Found it on Dosenation with the following post.
Stare at the center of any of the circles in this graphic and you will see the circles on either side rotating either clockwise or counter-clockwise depending on their orientation within your peripheral field. This is not an animation, this is caused by a recursive line-resolution bug in your visual processing system.
If you look at the rungs of any of the wheels in this illusion, you will see that each blue-black-green dot cluster is made up of tiny oval lines, not straight lines. Because the pattern-recognition wetware in the eye's peripheral field expects to see a straight-line "spoke" radiating out from the center of each wheel, the elliptical lines and alternating colors in each rung causes an un-resolvable ambiguity in line-differentiation wetware.

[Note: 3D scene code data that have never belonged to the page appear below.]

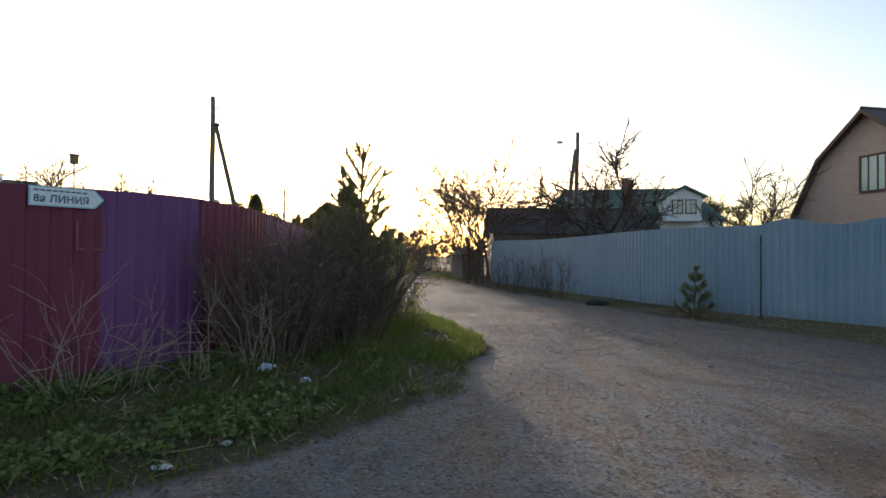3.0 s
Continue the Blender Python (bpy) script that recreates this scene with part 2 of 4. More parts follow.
M = dict(
    ground=ground_material(),
    maroon=painted_metal("maroon_sheet", (0.155, 0.022, 0.05), (0.21, 0.043, 0.08), 0.58),
    purple=painted_metal("purple_sheet", (0.135, 0.04, 0.14), (0.185, 0.068, 0.185), 0.58),
    blue=painted_metal("blue_sheet", (0.165, 0.255, 0.335), (0.28, 0.36, 0.42), 0.5),
    steel=plain("weathered_steel", (0.32, 0.32, 0.32), (0.45, 0.45, 0.44), 6, 0.45, 0.1, 0.8),
    dark_steel=plain("dark_steel", (0.03, 0.03, 0.032), (0.06, 0.06, 0.06), 6, 0.6, 0.1, 0.3),
    galvanised=plain("galvanised_pipe", (0.6, 0.61, 0.62), (0.75, 0.75, 0.75), 5, 0.35, 0.1, 0.6),
    sign_blue=plain("sign_enamel", (0.34, 0.58, 0.72), (0.4, 0.62, 0.75), 3, 0.35, 0.02),
    sign_white=plain("sign_print_white", (0.75, 0.8, 0.82), (0.8, 0.83, 0.85), 3, 0.4, 0.02),
    ink=plain("dark_blue_print", (0.05, 0.09, 0.22), (0.07, 0.11, 0.25), 3, 0.5, 0.02),
    white=plain("white_paint", (0.72, 0.72, 0.7), (0.8, 0.8, 0.78), 2, 0.6, 0.1),
    tape=plain("tape_scrap", (0.2, 0.06, 0.07), (0.26, 0.1, 0.1), 6, 0.6, 0.1),
    roof_brown=plain("brown_roof_sheet", (0.075, 0.045, 0.042), (0.11, 0.065, 0.06), 1.2, 0.5, 0.15),
    roof_red=plain("dark_red_roof_sheet", (0.085, 0.03, 0.03), (0.12, 0.045, 0.042), 1.2, 0.55, 0.15),
    roof_grey=plain("grey_brown_roof_felt", (0.07, 0.062, 0.062), (0.12, 0.105, 0.1), 1.5, 0.8, 0.2),
    roof_green=plain("green_roof_sheet", (0.035, 0.1, 0.075), (0.06, 0.13, 0.1), 1.5, 0.5, 0.15),
    slate=plain("mossy_grey_slate", (0.13, 0.14, 0.12), (0.22, 0.22, 0.2), 2.5, 0.9, 0.3),
    siding_white=plain("white_siding", (0.62, 0.65, 0.66), (0.72, 0.74, 0.74), 2, 0.6, 0.1),
    siding_pink=plain("pinkish_wood_siding", (0.55, 0.37, 0.3), (0.64, 0.45, 0.37), 3, 0.75, 0.2),
    plaster=plain("pale_plaster", (0.5, 0.48, 0.43), (0.6, 0.58, 0.52), 2, 0.85, 0.2),
    brick=plain("red_brickwork", (0.22, 0.09, 0.06), (0.3, 0.13, 0.09), 8, 0.9, 0.4),
    trim=plain("brown_trim", (0.1, 0.055, 0.04), (0.14, 0.08, 0.06), 5, 0.7, 0.1),
    pole=wood("grey_pole_wood", (0.09, 0.075, 0.062), (0.2, 0.17, 0.14)),
    post=wood("old_post_wood", (0.11, 0.09, 0.07), (0.24, 0.2, 0.16)),
    cable=plain("black_cable", (0.02, 0.02, 0.022), (0.03, 0.03, 0.03), 4, 0.6, 0.05),
    porcelain=plain("insulator_porcelain", (0.1, 0.08, 0.07), (0.5, 0.48, 0.45), 4, 0.3, 0.02),
    rubber=plain("old_rubber", (0.014, 0.014, 0.015), (0.03, 0.03, 0.03), 9, 0.8, 0.3),
    litter=plain("crumpled_plastic", (0.42, 0.5, 0.62), (0.75, 0.78, 0.82), 14, 0.35, 0.6),
    wrap_pale=plain("pale_print_film", (0.14, 0.2, 0.38), (0.42, 0.48, 0.6), 30, 0.4, 0.3),
    wrap_blue=plain("blue_print_film", (0.12, 0.2, 0.5), (0.4, 0.5, 0.75), 30, 0.35, 0.3),
    paper=plain("dull_white_paper", (0.45, 0.45, 0.45), (0.6, 0.6, 0.6), 5, 0.7, 0.2),
    stone=plain("grey_stone", (0.16, 0.15, 0.145), (0.3, 0.285, 0.27), 9, 0.9, 0.4),
    plastic_pale=plain("pale_blue_polycarbonate", (0.38, 0.55, 0.62), (0.5, 0.66, 0.72), 2, 0.3, 0.05),
    car_paint=plain("pale_blue_car_paint", (0.25, 0.32, 0.42), (0.3, 0.37, 0.46), 2, 0.3, 0.02),
    bark_tan=bark("alder_bark", (0.13, 0.115, 0.09), (0.28, 0.25, 0.2), (0.15, 0.145, 0.065)),
    bark_dark=bark("dark_bark", (0.06, 0.048, 0.04), (0.14, 0.11, 0.09)),
    bark_pine=bark("pine_bark", (0.14, 0.085, 0.055), (0.24, 0.16, 0.1)),
    twig_tan=bark("tan_twigs", (0.23, 0.185, 0.14), (0.36, 0.305, 0.245)),
    twig_brown=bark("red_brown_twigs", (0.13, 0.08, 0.066), (0.26, 0.175, 0.14)),
    twig_pale=bark("pale_grey_branches", (0.17, 0.13, 0.105), (0.31, 0.25, 0.205)),
    grit=plain("dark_grit", (0.045, 0.042, 0.04), (0.13, 0.125, 0.12), 40, 0.9, 0.4),
    crumb=plain("dark_earth_crumbs", (0.03, 0.026, 0.024), (0.07, 0.06, 0.052), 9, 0.95, 0.4),
    twig_dark=bark("dark_twigs", (0.09, 0.06, 0.048), (0.2, 0.14, 0.11)),
    twig_alder=bark("alder_twigs", (0.17, 0.135, 0.108), (0.3, 0.25, 0.2)),
    cane=bark("dry_pale_canes", (0.26, 0.19, 0.145), (0.4, 0.31, 0.235)),
    leaf_young=leaf("young_leaves", (0.28, 0.24, 0.06), (0.45, 0.37, 0.115), (0.36, 0.225, 0.11), 0.45),
    leaf_bud=leaf("bud_leaves", (0.24, 0.17, 0.05), (0.36, 0.29, 0.08), (0.22, 0.12, 0.06)),
    leaf_lime=leaf("lime_leaves", (0.37, 0.39, 0.05), (0.56, 0.53, 0.09), None, 0.55),
    leaf_yellow=leaf("yellow_spring_leaves", (0.3, 0.25, 0.035), (0.42, 0.34, 0.06), None, 0.5),
    grass=leaf("grass_blades", (0.085, 0.13, 0.026), (0.19, 0.235, 0.055), (0.19, 0.17, 0.075), 0.6),
    # yellower than the plain grass, and lighter: sunlight is put into its colour
    grass_yellow_lit=leaf("yellow_green_lit_grass", (0.12, 0.155, 0.036), (0.25, 0.29, 0.07), (0.24, 0.21, 0.09), 0.6),
    drygrass=leaf("dry_grass", (0.3, 0.24, 0.14), (0.42, 0.35, 0.22), None, 0.2),
    weed=leaf("low_weeds", (0.085, 0.125, 0.034), (0.19, 0.225, 0.07), None, 0.3),
    needle=leaf("pine_needles", (0.13, 0.155, 0.07), (0.24, 0.25, 0.12), None, 0.55),
    needle_dark=leaf("spruce_needles", (0.1, 0.11, 0.045), (0.18, 0.175, 0.075), None, 0.6),
    needle_pale=leaf("pale_pine_candles", (0.2, 0.19, 0.11), (0.3, 0.27, 0.16), None, 0.15),
    deadleaf=leaf("fallen_leaves", (0.1, 0.06, 0.045), (0.22, 0.15, 0.11), None, 0.1),
)


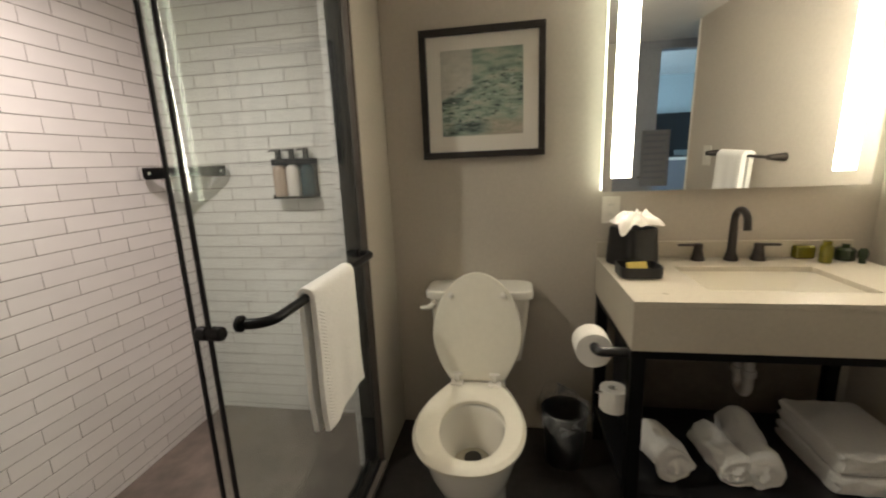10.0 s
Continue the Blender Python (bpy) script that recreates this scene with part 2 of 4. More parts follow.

In other words, visual comprehension in the periphery is constructed by "fill-in" algorithms that "paint" in patterns and fills as they radiate out from the center of perception where information is densest. While focal perception in the center remains still and constant, the peripheral wetware struggles to resolve a solid line that it can cling to, and thus keeps passing the line-resolution task back and forth between successive lateral analyses resulting in the illusion of creeping motion.
What is nice about this illusion is that it clearly demonstrates what happens when the inhibitory processes that "lock" line resolution in the periphery malfunction: you get fluid creeping lines that wiggle around at the edge of your field of vision and refuse to resolve themselves. I would call this a clear stage one or even stage two visual hallucination on the standard rating scale, and it is the optic equivalent of the creeping carpets and melting walls you get on a mild-dose LSD trip.
And the awesome thing is that you can almost clock how fast each one of these lateral iterations occurs; I estimate my refresh rate is roughly 18-35 Hz (cycles-per-second) with very fluid frame advance and some frame stuttering as peripheral lines "set" and then become fluid again. This one simple illusion demonstrates so much about the processes and limitations of our visual processing system it is insane. It also elegantly explains why so many things appear curiously animated when glimpsed "out of the corner of your eye" as opposed to being stared at directly. This image is so awesome it actually hurts my brain. I love it!